For years, residents around Medina Lake have complained about the extreme variations in lake levels and have accused lake management of letting the water run dry.

The entity tasked with managing the lake, the Bexar-Medina-Atascosa Water Control and Improvement District No. 1, known as the BMA, releases Medina Lake water every year for local farmers to irrigate their land. Last year, however, because of the ongoing drought, the BMA decided to sell only 6,000 acre-feet of water to its customers, rather than the regular 46,000 acre-feet. An acre-foot is about 326,000 gallons.

Still, by the time the BMA was done distributing the water in the fall, the lake lost 20 percent capacity, which is about 50,000 acre-feet of water, according to data from the Texas Water Development Board.

Save Medina Lake, a committee of the Lake Medina Conservation Society, said this is because of the amount of water lost when distributing water for irrigation. The Medina Lake-area residents who make up the committee have worked for years to prevent the lake from drying up, as it did in 2015 and again last year.

Save Medina Lake contends that in order to deliver 6,000 acre-feet, the BMA released 24,000 acre-feet to compensate for water lost — such as through evaporation or seepage — while it’s transported through dirt canals.

To reduce such losses, the BMA has lined 47 of its 312 miles of canals with piping, and it said in a statement that “these improvements will address the areas of large losses, better water conservation and improve delivery time for landowners.”
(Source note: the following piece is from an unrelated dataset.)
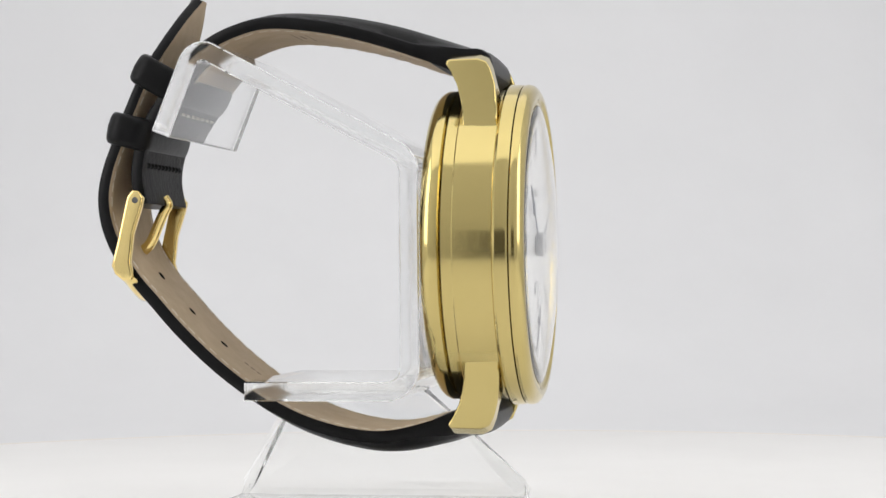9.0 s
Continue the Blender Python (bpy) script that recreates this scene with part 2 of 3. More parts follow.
part("bezel", lathe([(-14.2, 23.0), (-14.17, 25.2), (-14.35, 25.45), (-14.9, 25.55), (-15.55, 25.35), (-16.0, 24.9), (-16.35, 24.2), (-16.45, 23.6), (-16.4, 23.25), (-16.2, 23.1), (-16.05, 22.9), (-16.1, 22.65), (-16.2, 22.5), (-16.1, 22.25), (-15.95, 22.1), (-15.45, 21.75), (-15.35, 21.9), (-14.3, 22.4)], 160), GOLD, watch, "rounded polished gold bezel", 35)
rim = [(-15.7, 22.1), (-16.2, 22.1)]
dome_out = [(-16.25 - 1.85 * (1 - (r / 22.1) ** 2.6), r) for r in (21.5, 20, 17, 13, 8.5, 4, 0.05)]
dome_in = [(y + 0.55, r) for y, r in dome_out[::-1]]
crystal = part("crystal", lathe(rim + dome_out + dome_in, 96), CRYSTAL, watch, "domed clear glass crystal", 35)
back_glass = part("back_crystal", lathe([(-2.2, 20.45), (-1.7, 20.4), (-1.2, 19.9), (-1.0, 19.2), (-0.85, 12), (-0.8, 0.05), (-1.6, 0.05), (-1.7, 12), (-1.9, 19.3)], 96), CRYSTAL, watch, "clear glass display back", 35)
for o in (crystal, back_glass):
    o.visible_shadow = False


def lug(sx, sz):
    """One straight horn that runs out into the case with a hollow fillet on both sides; its tip is cut on a slant."""
    front = [(-11.7, 18.0), (-11.68, 19.2), (-11.65, 20.4), (-11.55, 21.6), (-11.4, 22.8), (-11.2, 24.4), (-10.6, 27.0), (-9.9, 28.6)]
    back = [(-3.5, 28.5), (-4.3, 26.8), (-5.2, 24.6), (-5.8, 22.8), (-6.1, 21.6), (-6.25, 20.4), (-6.3, 19.2), (-6.4, 18.0)]
    side = (front + [(-8.6, 29.3), (-3.9, 29.2)] + back)[::-1]
    bm = bmesh.new()
    rows = []
    for f in (0.0, 0.2, 0.4, 0.6, 0.8, 1.0):
        row, base = [], 19.4 - 4.2 * f
        for y, z in side:
            if z < 24.4:
                z = base + (z - 18.0) * (24.4 - base) / 6.4
            inner = 12.2 - 2.6 * min(1.0, max(0.0, (24.4 - z) / 2.7)) ** 1.8
            outer = 15.9 + 3.0 * max(0.0, (22.5 - z) / 7.5) ** 2
            slant = (0.2 - 1.2 * f) * max(0.0, (z - 25.0) / 4.3)
            row.append(bm.verts.new((sx * (inner + f * (outer - inner)), y, sz * (z + slant))))
        rows.append(row)
    m = len(side)
    for a, b in zip(rows, rows[1:]):
        for i in range(m):
            bm.faces.new((a[i], a[(i + 1) % m], b[(i + 1) % m], b[i]))
    bm.faces.new(rows[0])
    bm.faces.new(rows[-1][::-1])
    part("lug", soften(bm, 0.8, 3, 50), GOLD, watch, "", 40)


for sx in (-1, 1):
    for sz in (-1, 1):
        lug(sx, sz)
for sz in (-1, 1):
    part("spring_bar", tube([(-12.4, -7.4, sz * 27.2), (12.4, -7.4, sz * 27.2)], 0.8), STEEL, watch)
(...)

“I really wish we could get a conversation with the BMA going,” said Michelle Reichle, a member of Save Medina Lake and a real estate agent for the area. “We could just brainstorm how things might go in the future, how we can do things differently.”

In October, the BMA board unanimously took action to stop all water sales until further notice for the 2023 watering season.

“The BMA board understands the hardships the current drought has bestowed on the landowners and BMA district,” a statement reads. “The board is paying close attention to the drought conditions, and should rainfall create additional water availability in Medina Lake, the board will react as quickly as possible.”

Even so, last summer Save Medina Lake sent an official complaint to the state’s environmental regulator, the Texas Commission on Environmental Quality, accusing the BMA of not taking actions called for in its 2013 Drought Contingency Plan. That plan states that when the volume of water in the lake drops to 46,000 acre-feet or less for 30 days, the BMA should initiate a critical water storage stage. But even though Medina Lake reached 46,000 acre-feet May 12, the release of water from it has not been terminated or reduced.

Responding to the complaint in July, the TCEQ said it requires that the BMA have a concrete drought contingency plan, with targeted water use reductions during water shortages, but that it does not have the authority to require organizations to implement their plans.

Because of this, members of Save Medina Lake are planning to challenge those restrictions during the upcoming legislative session.

“It’s still a great place to live,” Reichle said. “I just wish things could be different.”

Running out of water

Currently, the price for 1,000 gallons of water for Lakehills residents is $175, which for most people usually lasts about two weeks. The water is for everything — drinking, showering, cooking, yard work — and can run out fast.

To help out, Cahill sells his water at $125. Still, members of the community might not be able to afford that, either; $250 can be a lot every month, Cahill said.

The price for drilling a new well has gone up, too. Just a few years ago, it was $15,000. Now, it’s nearly tripled. The cost of the materials has gone up, as has the price of diesel, which the contractors need for trucking and for drilling the well. Then the labor itself is at least $20 an hour. PVC pipe, which used to be around $20 a stick, is now around $40 to $50.

“You see people driving around Lakehills with those 5-gallon drums because they’re going to someone’s house to fill up their barrels just to drive back home to put it in buckets so they can flush their toilets or whatever else,” Cahill said. “People just don’t have the resources to do much else.”

He’s doubtful that he’ll see a lot of rain in the new year, either. This winter is forecast to be warm and dry until next fall, when La Niña, a weather phenomenon that results in higher temperatures and less rainfall in Texas, ends and is replaced by El Niño, which makes it wetter and colder.

The hope is a repeat of 2015. The levels were at 3 percent at the beginning of the year, but after weeks of rain in the spring, they reached over 70 percent by that June.

Nevertheless, some residents had thought last year would have more rain in the winter, but since that didn’t happen, they are feeling less hopeful for the new year’s forecast.

In the meantime, no one around Medina Lake, including the farmers who depend on it for irrigation, is getting any water from it this year. And the lake will continue to dwindle to an even smaller puddle.

For Reichle, a die-hard advocate for Medina Lake, it’s the same story again and again: a tale of water, drought, irrigation and the BMA.

“I mean, it’s been like this all year,” she said. “It’s just worse now.”